Sidhharth Trivedi

Personal information
- Full name: Siddharth Kishorkumar Trivedi
- Born: 4 September 1982 (age 43) Ahmedabad, Gujarat
- Batting: Right-handed
- Bowling: Right-arm fast medium
- Role: Bowler

Domestic team information
- 2008-2013: Rajasthan Royals

Career statistics
| Competition | FC | LA | T20 |
| Matches | 82 | 78 | 103 |
| Runs scored | 849 | 233 | 71 |
| Batting average | 11.02 | 7.28 | 5.91 |
| 100s/50s | 0/3 | 0/0 | 0/0 |
| Top score | 65 | 21* | 12 |
| Balls bowled | 15,142 | 3,732 | 2,103 |
| Wickets | 268 | 107 | 103 |
| Bowling average | 24.81 | 28.53 | 26.13 |
| 5 wickets in innings | 15 | 0 | 0 |
| 10 wickets in match | 1 | 0 | 0 |
| Best bowling | 6/32 | 4/40 | 4/25 |
| Catches/stumpings | 16/– | 17/– | 23/– |
- Source: ESPNcricinfo, 5 October 2012

= Siddharth Trivedi =

Indian cricketer (born 1982)

Siddharth Kishorkumar Trivedi (born 4 September 1982) is an Indian cricketer who represented Gujarat. Currently, he plays for Saurashtra cricket team on his return to domestic circuit after serving a one-year ban for his failure to report being approached by bookies.

==Domestic career==

Trivedi is right-handed batsman and a right-arm medium pace bowler. He made his first class debut in 2002–03. He played for West Zone in the Duleep Trophy, for Gujarat cricket team in the Ranji Trophy and for the Rajasthan Royals in the Indian Premier League. He returned to domestic in 2014 after completing ban of 1 year. He joined Saurashtra cricket team on his return to domestic circuit.

==Under 19 career==

He played in the 2000 Under-19 Cricket World Cup for India. He has been called up to an Indian emerging players tour to Australia in July.

==Indian Premier League==

In the Indian Premier League, he played for the Rajasthan Royals, who won the 2008 competition. Trivedi is Rajasthan's 3rd highest wicket taker in the IPL, with 65 wickets.

==Spot Fixing==

The 2013 Indian Premier League spot-fixing and betting case had come when the Delhi Police arrested three cricketers, S. Sreeshanth, Ajit Chandila and Ankeet Chavan, on the charges of alleged spot-fixing on 16 May 2013. The three represented the Rajasthan Royals in the 2013 Indian Premier League.

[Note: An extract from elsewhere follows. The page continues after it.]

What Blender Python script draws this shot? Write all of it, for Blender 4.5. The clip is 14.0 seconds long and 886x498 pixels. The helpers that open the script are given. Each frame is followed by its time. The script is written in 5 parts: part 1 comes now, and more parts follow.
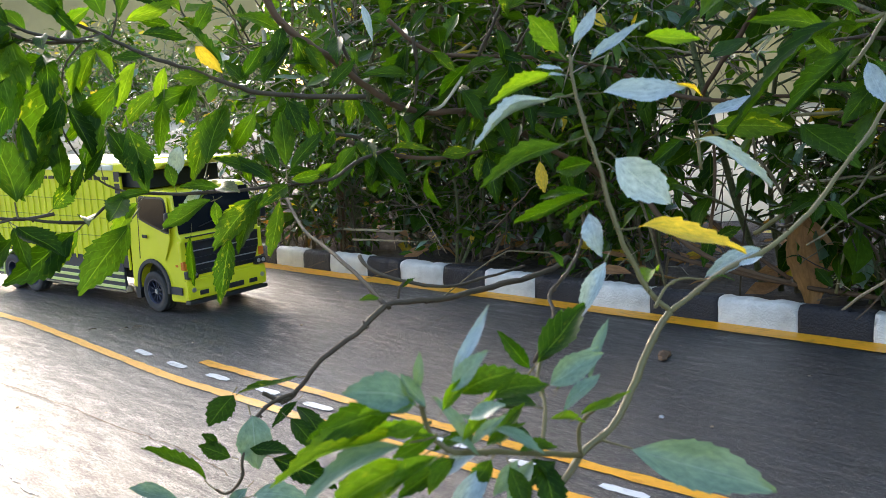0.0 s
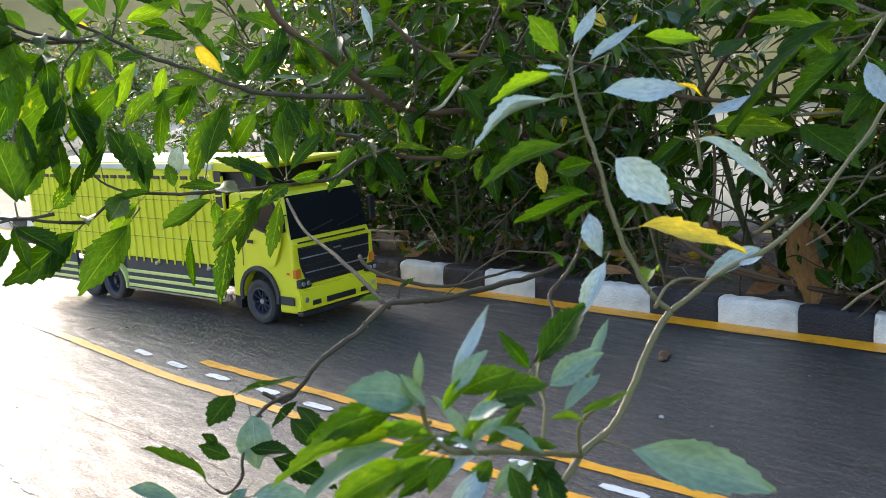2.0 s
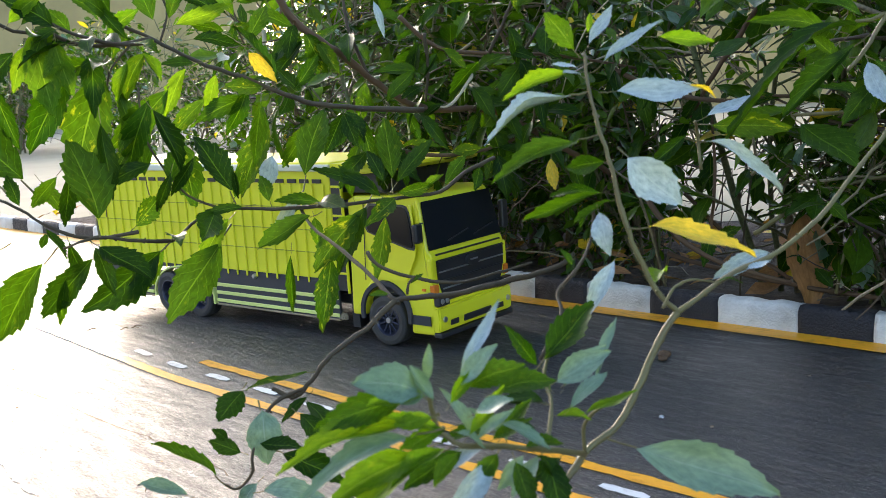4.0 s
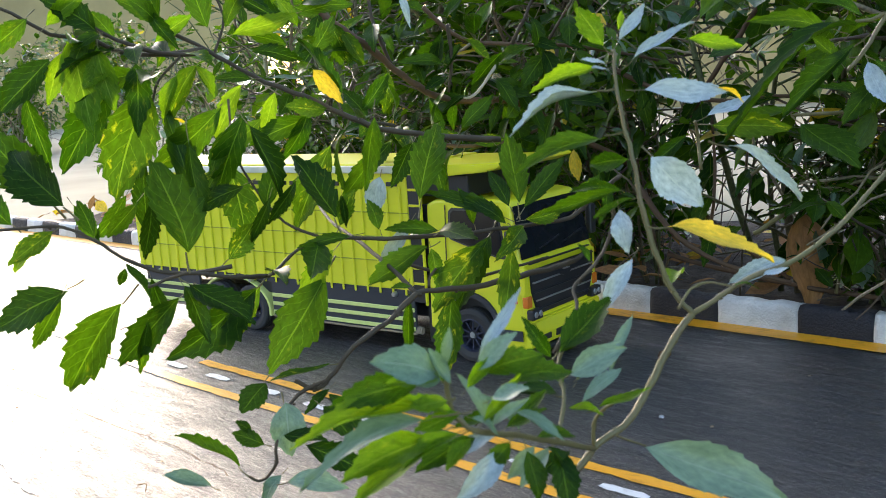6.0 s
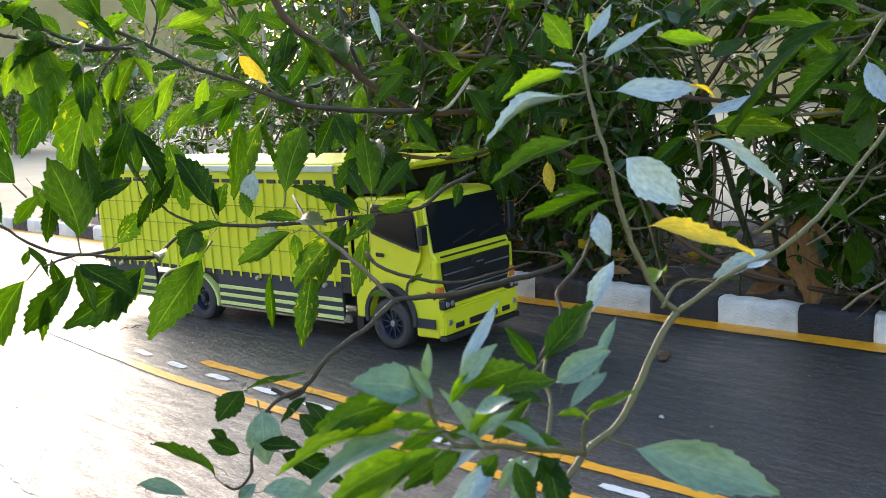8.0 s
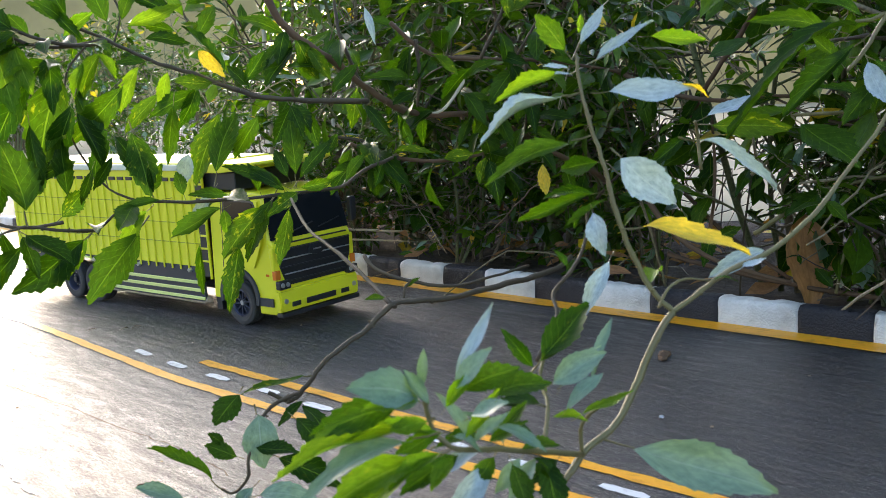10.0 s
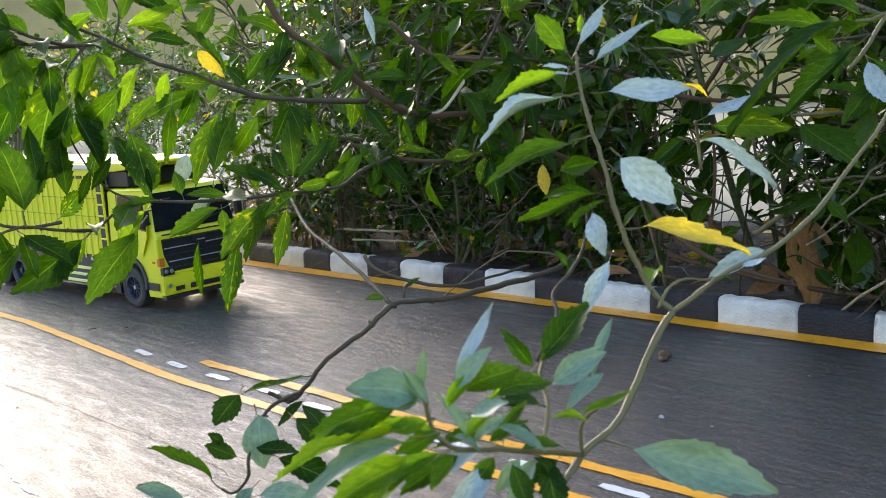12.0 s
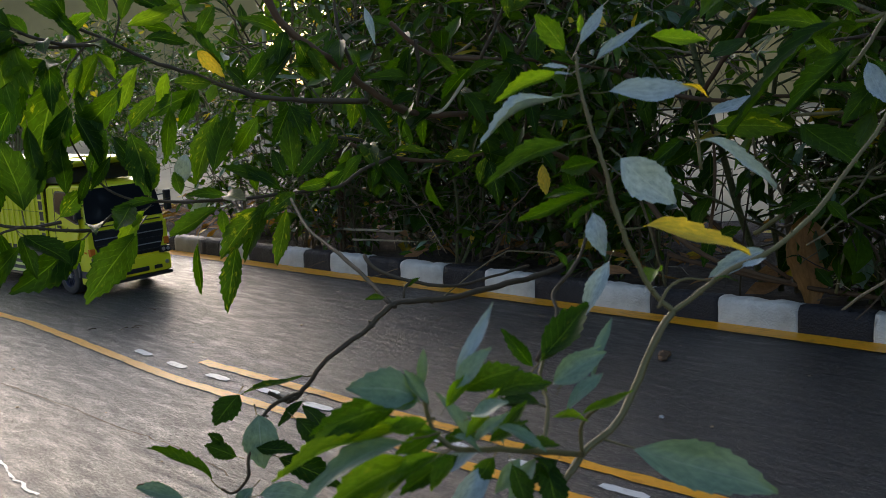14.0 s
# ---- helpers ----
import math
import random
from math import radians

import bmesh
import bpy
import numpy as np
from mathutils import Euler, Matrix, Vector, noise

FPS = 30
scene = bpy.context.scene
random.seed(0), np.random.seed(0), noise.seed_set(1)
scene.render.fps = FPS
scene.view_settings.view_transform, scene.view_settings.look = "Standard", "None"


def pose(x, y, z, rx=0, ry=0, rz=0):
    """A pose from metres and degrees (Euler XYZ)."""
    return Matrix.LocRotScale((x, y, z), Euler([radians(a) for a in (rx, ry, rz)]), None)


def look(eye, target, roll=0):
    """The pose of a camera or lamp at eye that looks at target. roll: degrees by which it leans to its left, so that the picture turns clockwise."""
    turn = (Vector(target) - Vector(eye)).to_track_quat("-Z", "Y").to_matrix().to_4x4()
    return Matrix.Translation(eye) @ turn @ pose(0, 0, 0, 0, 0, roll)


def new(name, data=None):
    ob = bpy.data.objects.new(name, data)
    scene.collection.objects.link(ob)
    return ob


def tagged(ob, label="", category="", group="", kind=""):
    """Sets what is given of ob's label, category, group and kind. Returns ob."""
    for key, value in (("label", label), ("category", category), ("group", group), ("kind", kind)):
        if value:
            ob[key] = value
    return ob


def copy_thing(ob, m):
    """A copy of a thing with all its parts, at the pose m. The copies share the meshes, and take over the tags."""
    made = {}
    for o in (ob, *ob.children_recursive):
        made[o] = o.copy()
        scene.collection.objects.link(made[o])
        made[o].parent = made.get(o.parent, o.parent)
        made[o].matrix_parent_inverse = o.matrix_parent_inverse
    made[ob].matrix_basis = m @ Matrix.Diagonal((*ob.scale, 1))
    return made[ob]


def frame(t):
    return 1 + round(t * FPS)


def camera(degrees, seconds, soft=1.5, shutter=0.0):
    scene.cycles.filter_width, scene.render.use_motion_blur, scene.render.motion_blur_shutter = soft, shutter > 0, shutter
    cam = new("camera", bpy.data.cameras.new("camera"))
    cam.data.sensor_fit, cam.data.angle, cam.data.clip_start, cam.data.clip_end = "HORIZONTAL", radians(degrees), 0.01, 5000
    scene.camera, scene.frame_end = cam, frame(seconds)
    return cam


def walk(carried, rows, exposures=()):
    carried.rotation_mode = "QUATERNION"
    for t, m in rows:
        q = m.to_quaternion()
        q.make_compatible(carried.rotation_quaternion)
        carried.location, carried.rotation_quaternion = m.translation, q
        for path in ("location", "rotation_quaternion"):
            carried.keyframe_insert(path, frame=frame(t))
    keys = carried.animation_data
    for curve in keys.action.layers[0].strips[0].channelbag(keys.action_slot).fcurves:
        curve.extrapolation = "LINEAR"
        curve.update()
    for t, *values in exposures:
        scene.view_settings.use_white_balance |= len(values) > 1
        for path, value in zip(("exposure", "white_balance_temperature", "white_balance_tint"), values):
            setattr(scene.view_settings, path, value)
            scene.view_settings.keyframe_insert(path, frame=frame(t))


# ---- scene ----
cam = camera(47.35, 14.0, soft=0.6)
cam.data.dof.use_dof = True
cam.data.dof.focus_distance = 1.12
cam.data.dof.aperture_fstop = 30
EYE = (0, 0, 0.2632)
VIEW = look(EYE, (-0.6969, 0.6979, 0.098), -3.86)
walk(cam, [(0, VIEW), (14, VIEW)],
     exposures=[(0, 2.19, 6100, 15), (13.45, 2.19, 6100, 15), (13.6, 2.04, 6100, 15), (14.0, 0.7, 6100, 15)])

# ---- light: bright overcast sky, open to the far end of the road ----
world = bpy.data.worlds.new("overcast_sky")
scene.world = world
world.use_nodes = True
wn = world.node_tree.nodes
wl = world.node_tree.links
sky = wn.new("ShaderNodeTexSky")
sky.sky_type = 'NISHITA'
sky.sun_disc = False
sky.sun_elevation = radians(13)
sky.sun_rotation = radians(290)
sky.air_density = 1.0
sky.dust_density = 3.0
wl.new(sky.outputs[0], wn["Background"].inputs["Color"])
wn["Background"].inputs["Strength"].default_value = 0.15

sun_data = bpy.data.lights.new("sun", 'SUN')
sun_data.energy = 0.88
sun_data.angle = radians(40)
sun_data.color = (0.97, 0.985, 1.0)
sun = new("sun", sun_data)
sun.matrix_world = look((-4.7, 2.21, 1.15), (0, 0.5, 0))


# ---- materials ----
def material(name, build):
    m = bpy.data.materials.new(name)
    m.use_nodes = True
    nt = m.node_tree
    build(nt.nodes, nt.links, nt.nodes["Principled BSDF"])
    return m


def ramp(n, stops):
    r = n.new("ShaderNodeValToRGB")
    e = r.color_ramp.elements
    while len(e) < len(stops):
        e.new(0.5)
    for k, (p, c) in enumerate(stops):
        e[k].position = p
        e[k].color = (*c, 1)
    return r


def tex(n, l, scale, detail=4, rough=0.55, stretch=(1, 1, 1), coords="Object", turn=0):
    tc = n.new("ShaderNodeTexCoord")
    mp = n.new("ShaderNodeMapping")
    mp.inputs["Scale"].default_value = stretch
    mp.inputs["Rotation"].default_value = (0, 0, radians(turn))
    t = n.new("ShaderNodeTexNoise")
    t.inputs["Scale"].default_value = scale
    t.inputs["Detail"].default_value = detail
    t.inputs["Roughness"].default_value = rough
    l.new(tc.outputs[coords], mp.inputs[0])
    l.new(mp.outputs[0], t.inputs["Vector"])
    return t


def mix(n, l, fac, a, b, blend='MIX'):
    m = n.new("ShaderNodeMix")
    m.data_type = 'RGBA'
    m.blend_type = blend
    for sock, v in ((m.inputs[0], fac), (m.inputs[6], a), (m.inputs[7], b)):
        if hasattr(v, "links"):
            l.new(v, sock)
        elif isinstance(v, (int, float)):
            sock.default_value = v
        else:
            sock.default_value = (*v, 1)
    return m.outputs[2]


def bump(n, l, p, height, strength, distance):
    b = n.new("ShaderNodeBump")
    b.inputs["Strength"].default_value = strength
    b.inputs["Distance"].default_value = distance
    l.new(height, b.inputs["Height"])
    l.new(b.outputs[0], p.inputs["Normal"])
    return b


def worn_paint(name, base, dirt, rough, amount, scale=60, metal=0.0, relief=0.15, coat=0.0, depth=0.0006):
    """Painted surface with dirty patches and fine grain."""
    def build(n, l, p):
        big = tex(n, l, scale * 0.2, 5, 0.6)
        fine = tex(n, l, scale * 4, 3)
        a = ramp(n, [(0.35, (0, 0, 0)), (0.75, (1, 1, 1))])
        l.new(big.outputs[0], a.inputs[0])
        mul = n.new("ShaderNodeMath")
        mul.operation = 'MULTIPLY'
        mul.inputs[1].default_value = amount
        l.new(a.outputs[0], mul.inputs[0])
        l.new(mix(n, l, mul.outputs[0], base, dirt), p.inputs["Base Color"])
        p.inputs["Roughness"].default_value = rough
        p.inputs["Metallic"].default_value = metal
        p.inputs["Coat Weight"].default_value = coat
        bump(n, l, p, fine.outputs[0], relief, depth)
    return material(name, build)


def road_build(n, l, p):
    # glossy dark cement with trowel streaks that run along the road
    streak = tex(n, l, 55, 6, 0.72, (0.4, 1.9, 1), turn=20)
    wide = tex(n, l, 14, 5, 0.65, (0.5, 1.8, 1), turn=-12)
    fine = tex(n, l, 420, 5, 0.75, (0.45, 1.5, 1), turn=12)
    blot = tex(n, l, 5, 5, 0.6)
    grit = tex(n, l, 620, 3, 0.6)
    c = ramp(n, [(0.32, (0.004, 0.0045, 0.006)), (0.52, (0.008, 0.0085, 0.010)), (0.70, (0.04, 0.04, 0.043))])
    l.new(streak.outputs[0], c.inputs[0])
    g = ramp(n, [(0.54, (0, 0, 0)), (0.66, (1, 1, 1))])
    l.new(fine.outputs[0], g.inputs[0])
    speck = ramp(n, [(0.60, (0, 0, 0)), (0.68, (1, 1, 1))])
    l.new(grit.outputs[0], speck.inputs[0])
    col = mix(n, l, g.outputs[0], c.outputs[0], (0.12, 0.12, 0.115))
    col = mix(n, l, speck.outputs[0], col, (0.26, 0.25, 0.23))
    dust = ramp(n, [(0.48, (0, 0, 0)), (0.8, (0.5, 0.5, 0.5))])
    l.new(blot.outputs[0], dust.inputs[0])
    col = mix(n, l, dust.outputs[0], col, (0.04, 0.038, 0.036))
    l.new(col, p.inputs["Base Color"])
    r = ramp(n, [(0.36, (0.34, 0.34, 0.34)), (0.64, (0.74, 0.74, 0.74))])
    l.new(streak.outputs[0], r.inputs[0])
    l.new(r.outputs[0], p.inputs["Roughness"])
    pit = ramp(n, [(0.40, (0.05, 0.05, 0.05)), (0.60, (0.55, 0.55, 0.55))])
    l.new(fine.outputs[0], pit.inputs[0])
    l.new(pit.outputs[0], p.inputs["Specular IOR Level"])
    p.inputs["Coat Weight"].default_value = 0.8
    worn = ramp(n, [(0.34, (0.36, 0.36, 0.36)), (0.66, (0.66, 0.66, 0.66))])
    l.new(streak.outputs[0], worn.inputs[0])
    l.new(worn.outputs[0], p.inputs["Coat Roughness"])

    def scaled(sock, k, plus):
        m = n.new("ShaderNodeMath")
        m.operation = 'MULTIPLY_ADD'
        m.inputs[1].default_value = k
        l.new(sock, m.inputs[0])
        if plus is None:
            m.inputs[2].default_value = 0.0
        else:
            l.new(plus, m.inputs[2])
        return m.outputs[0]
    h = scaled(grit.outputs[0], 0.35, scaled(fine.outputs[0], 0.45, scaled(streak.outputs[0], 1.3, scaled(wide.outputs[0], 1.4, None))))
    relief = bump(n, l, p, h, 0.9, 0.0022)
    l.new(relief.outputs[0], p.inputs["Coat Normal"])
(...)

During investigation, Ajit Chandila has reportedly told the Delhi Police that he had allegedly contacted his teammates Brad Hodge, Kevon Cooper and Siddharth Trivedi to be part of Booking loop. The Delhi Police interrogated Siddharth, who allegedly admitted taking 03 lakh from the Bookies but returned it after becoming scared of the consequences. The Police made Siddharth Trivedi a prosecution witness.

In 2013, Trivedi was banned for 1 year after he failed to report that bookies approached him and other alleged misconduct.